Article: “Germany: Much ado about nothing? – Perceptions in German Universities regarding the impact of Brexit” Jens Jungbluth and Tim Seidenschnur

A take on the German perspective regarding the impact of Brexit in German Higher Education

Since the Brexit vote in 2016, the whole world has been forced to think about the unthinkable: reassessing and reevaluating long-standing partnerships and agreements within European Higher Education. The relationship between the UK and Germany is a prime example – a relationship that has long been established between two of the largest higher education institutions within Europe.
According to Jungbluth and Seidenschnur, the German higher education system is among the largest of Europe, with a total of 428 higher education institutions and, even more impressive, more than 2.8 million students.
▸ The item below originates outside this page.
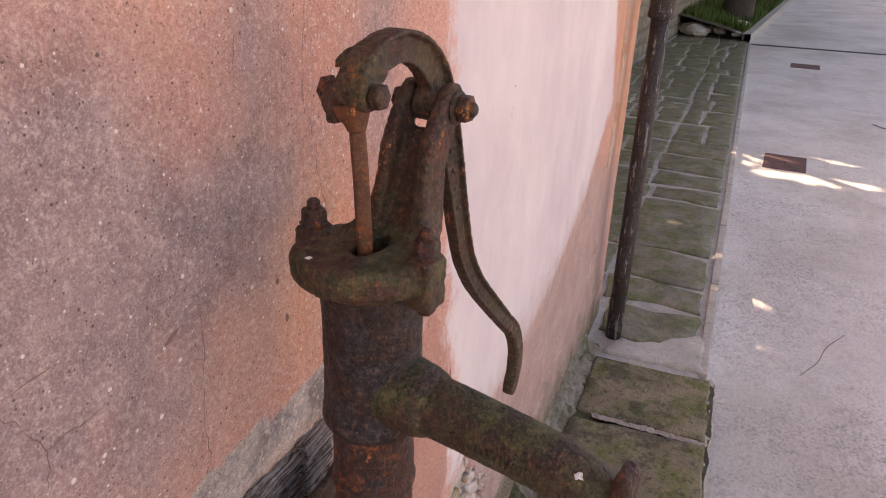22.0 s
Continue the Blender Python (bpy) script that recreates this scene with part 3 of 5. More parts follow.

Traditionally, the UK is in general an important cooperation partner for German Higher Education. This can especially be seen when considering that the UK currently ranks third concerning Erasmus exchange numbers. Seeing that most of the student mobility within the Erasmus network is from Germany, the demand of student mobility options is enormous. As Jungbluth and Seidenschnur put it: the relationship with the UK on an academic level is “of special importance for German universities is the UK’s role as a target for outgoing students in exchange programs “ (Jungbluth 50).
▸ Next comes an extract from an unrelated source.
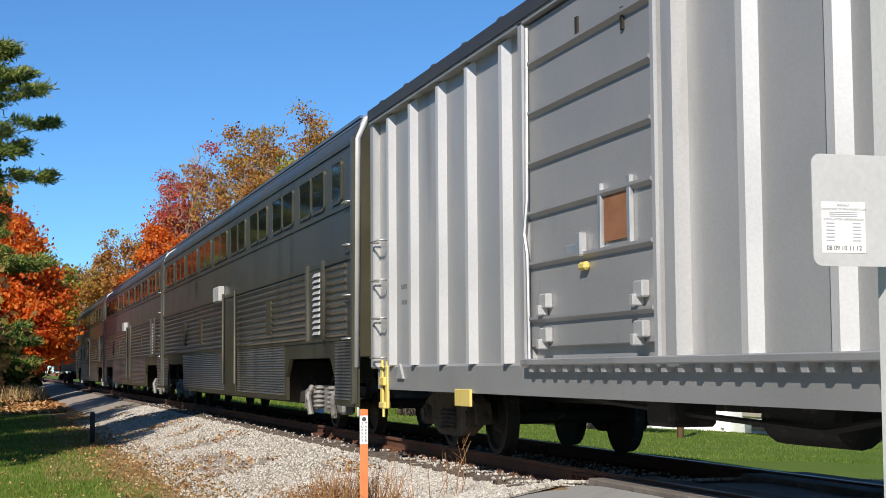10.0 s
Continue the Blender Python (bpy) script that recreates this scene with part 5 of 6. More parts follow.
# ---- high-level coaches ----
# both steels carry the shaded trees they mirror as a dark base colour
STEEL = surface("stainless_steel", (0.20, 0.183, 0.145), (0.30, 0.276, 0.225), 0.8, 0.32, 0.85, 50, 0.03, dirt=(0.12, 0.105, 0.08), dirt_at=0.56, streak=(1, 1, 0.2))
STEEL_DARK = surface("darkened_steel", (0.068, 0.062, 0.036), (0.11, 0.10, 0.062), 0.8, 0.38, 0.5, 50, 0.03, dirt=(0.06, 0.054, 0.038), dirt_at=0.56, streak=(1, 1, 0.2))
STEEL_ROOF = surface("steel_roof", (0.24, 0.26, 0.30), (0.32, 0.34, 0.38), 0.8, 0.35, 0.8, 50, 0.04)


TRUCK_GREY = surface("dusty_grey_truck", (0.17, 0.165, 0.155), (0.29, 0.28, 0.265), 4.0, 0.6, 0.2, 40, 0.3, dirt=(0.08, 0.065, 0.05), dirt_at=0.55)


def passenger_truck(car, y):
    bm = bmesh.new()
    for s in (-1, 1):
        extrude_x(bm, [(y - 1.75, 0.55), (y - 1.6, 0.72), (y + 1.6, 0.72), (y + 1.75, 0.55), (y + 0.9, 0.42), (y + 0.4, 0.3), (y - 0.4, 0.3), (y - 0.9, 0.42)], s * 1.05, s * 1.18)
    box(bm, (-1.1, y - 0.3, 0.45), (1.1, y + 0.3, 0.7))
    truck = part("truck_frame", bm, TRUCK_GREY, car, "grey passenger truck frame")
    for s in (-1, 1):
        for k in (-0.5, 0.5):
            bm = bmesh.new()
            spring_stack(bm, s * 1.24, y + k, 0.36, 0.72, 0.11)
            part("coil_spring", bm, TRUCK_GREY, truck, "pale coil spring", True)
        for k in (-1.3, 1.3):
            bm = bmesh.new()
            box(bm, (s * 1.1, y + k - 0.16, 0.3), (s * 1.3, y + k + 0.16, 0.66), 0.04)
            pipe(bm, [(s * 1.25, y + k * 0.8, 0.7), (s * 1.34, y + k * 0.75, 0.55), (s * 1.3, y + k * 0.7, 0.25)], 0.05, 8)
            part("journal_box", bm, TRUCK_GREY, truck)
    for k in (-1.3, 1.3):
        wheelset(truck, y + k, 0.46, 0.754, GRIME)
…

Further, “it is much more important for German universities to have student exchanges with UK institutions than vice versa” (50 – 51 Jungbluth), “there is an imbalance of student exchanges between Germany and UK” (51). Since the English language has become more and more popular over the last decades, more German students have continuously been outgoing than incoming from the UK.
However hard the change will struck the German Higher Education system, experts and scholars alike are sure that the UK as Commonwealth Country will continue to have strong attraction from student mobility – might it be from the European continent or from other parts of the world. Popular solutions that are debated within the Higher Education community are ideas concerning alternative partners like Scandinavian countries (Sweden, Finland, Denmark, Norway) that have a long tradition of using English as a second language. Apart from strictly European solutions, many universities are also hoping to strengthen ties with the USA, Canada and Australia as well as with other English-speaking countries. For future perspectives, one might wish to look to countries in a similar role within the European context – namely Switzerland and Norway. They have mastered the task of becoming part of the European higher education world without being part of the European Union (EU), a concept that seems to be feasible, or, at least debatable.